In your copy, include every line of the listing below exactly but none of the pictures.

SUPPLIED MATERIAL.
━━━━
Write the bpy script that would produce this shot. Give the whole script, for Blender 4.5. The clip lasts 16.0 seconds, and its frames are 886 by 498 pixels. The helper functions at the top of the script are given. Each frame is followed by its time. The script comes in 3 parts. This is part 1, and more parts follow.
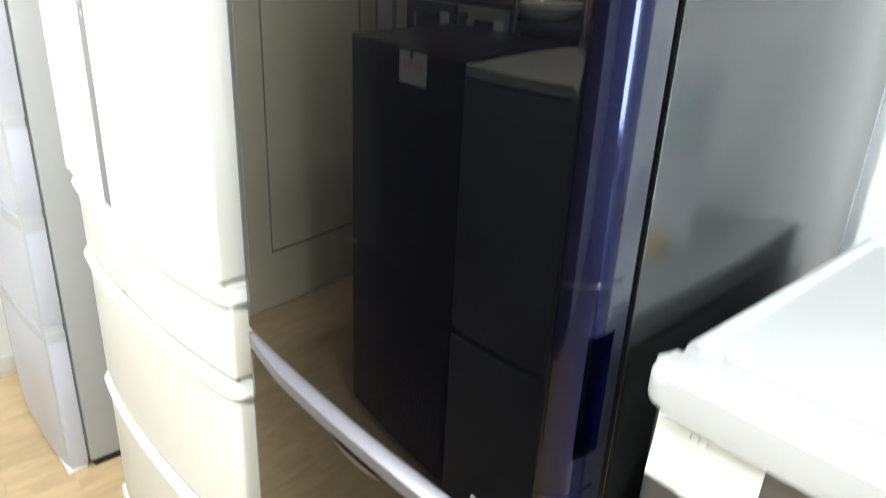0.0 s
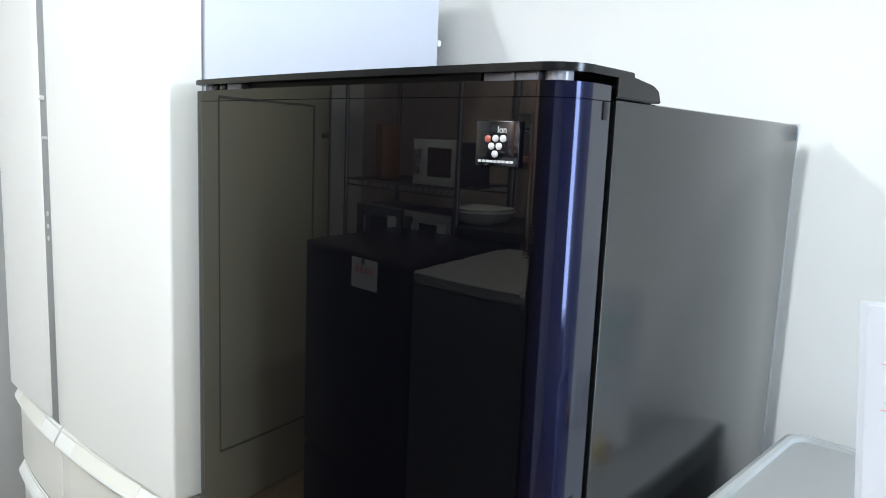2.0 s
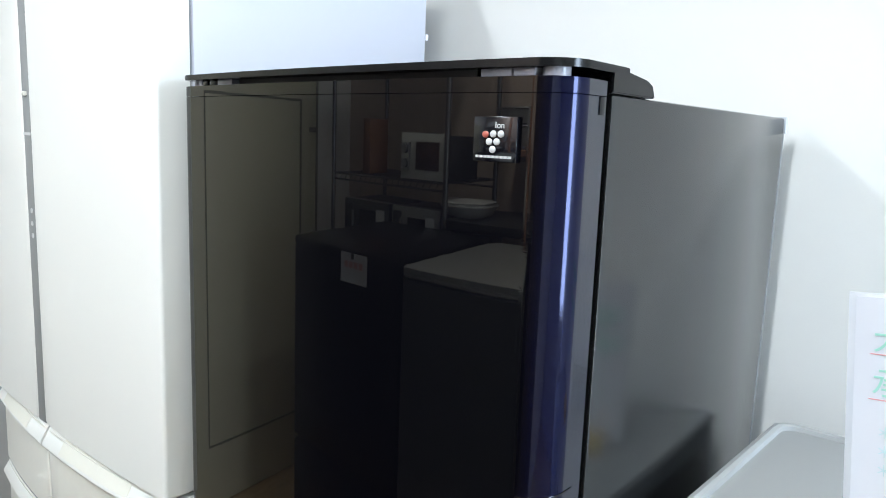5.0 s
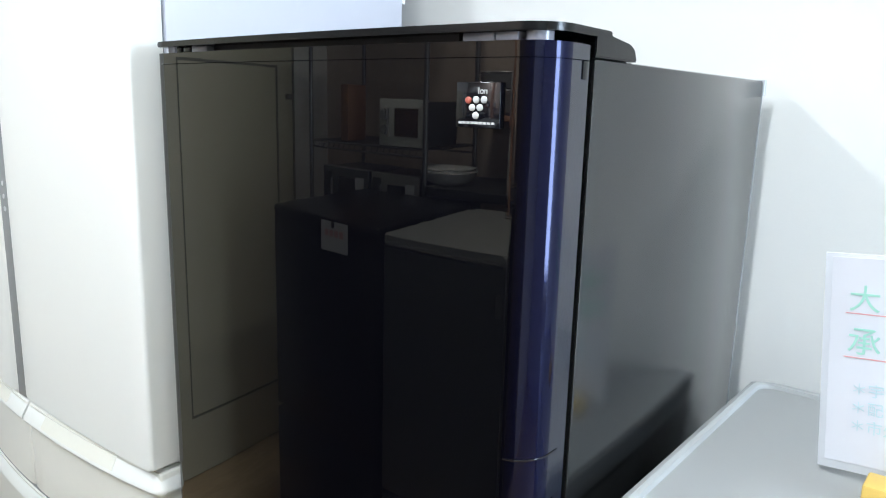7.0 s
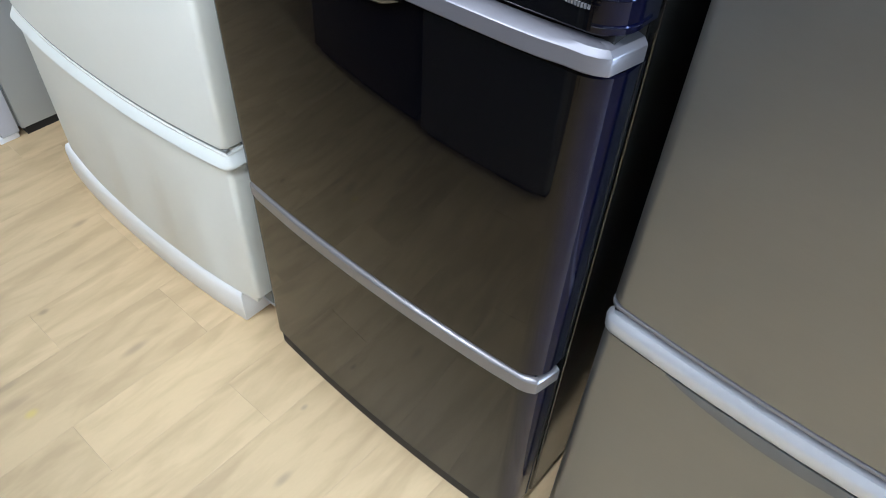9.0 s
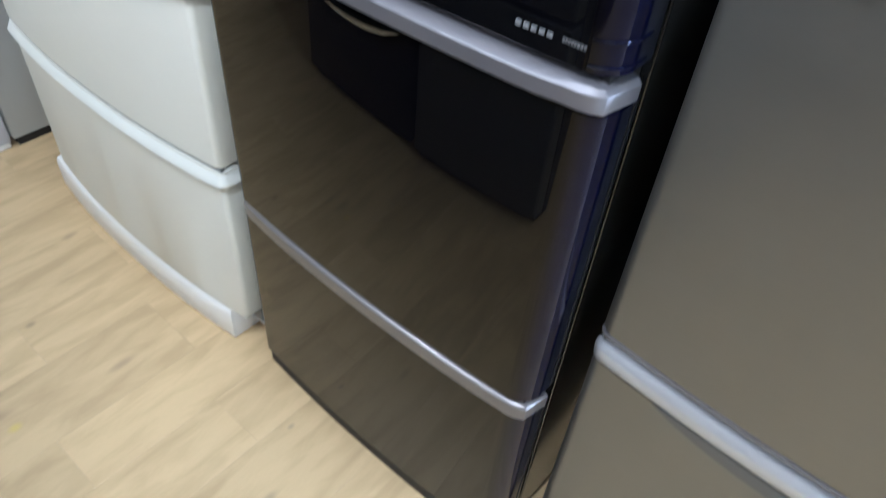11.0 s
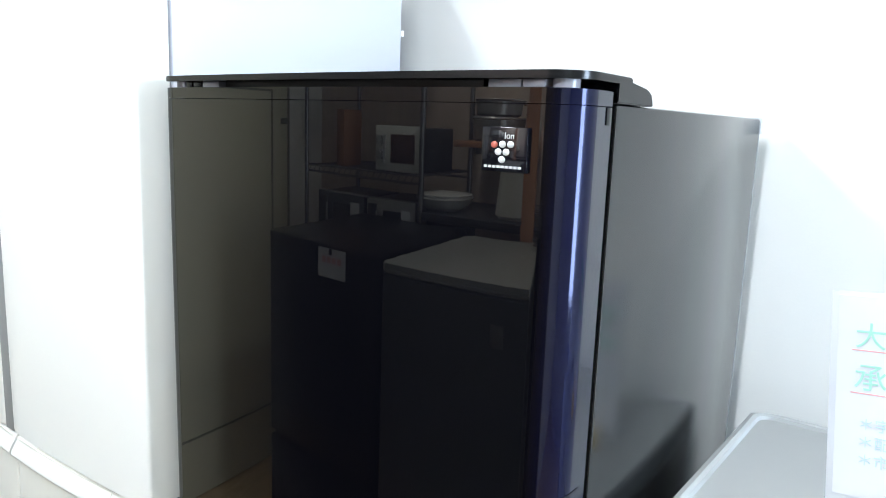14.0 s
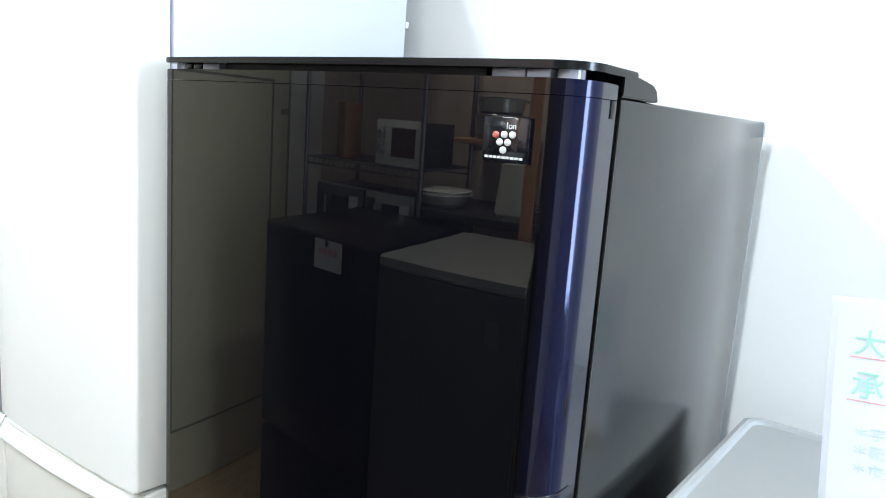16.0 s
━━━━
SOLUTION.
Write the bpy script that would produce this shot. Give the whole script, for Blender 4.5. The clip lasts 16.0 seconds, and its frames are 886 by 498 pixels. The helper functions at the top of the script are given. Each frame is followed by its time. The script comes in 3 parts. This is part 1, and more parts follow.
0.0 s
2.0 s
5.0 s
7.0 s
9.0 s
11.0 s
14.0 s
16.0 s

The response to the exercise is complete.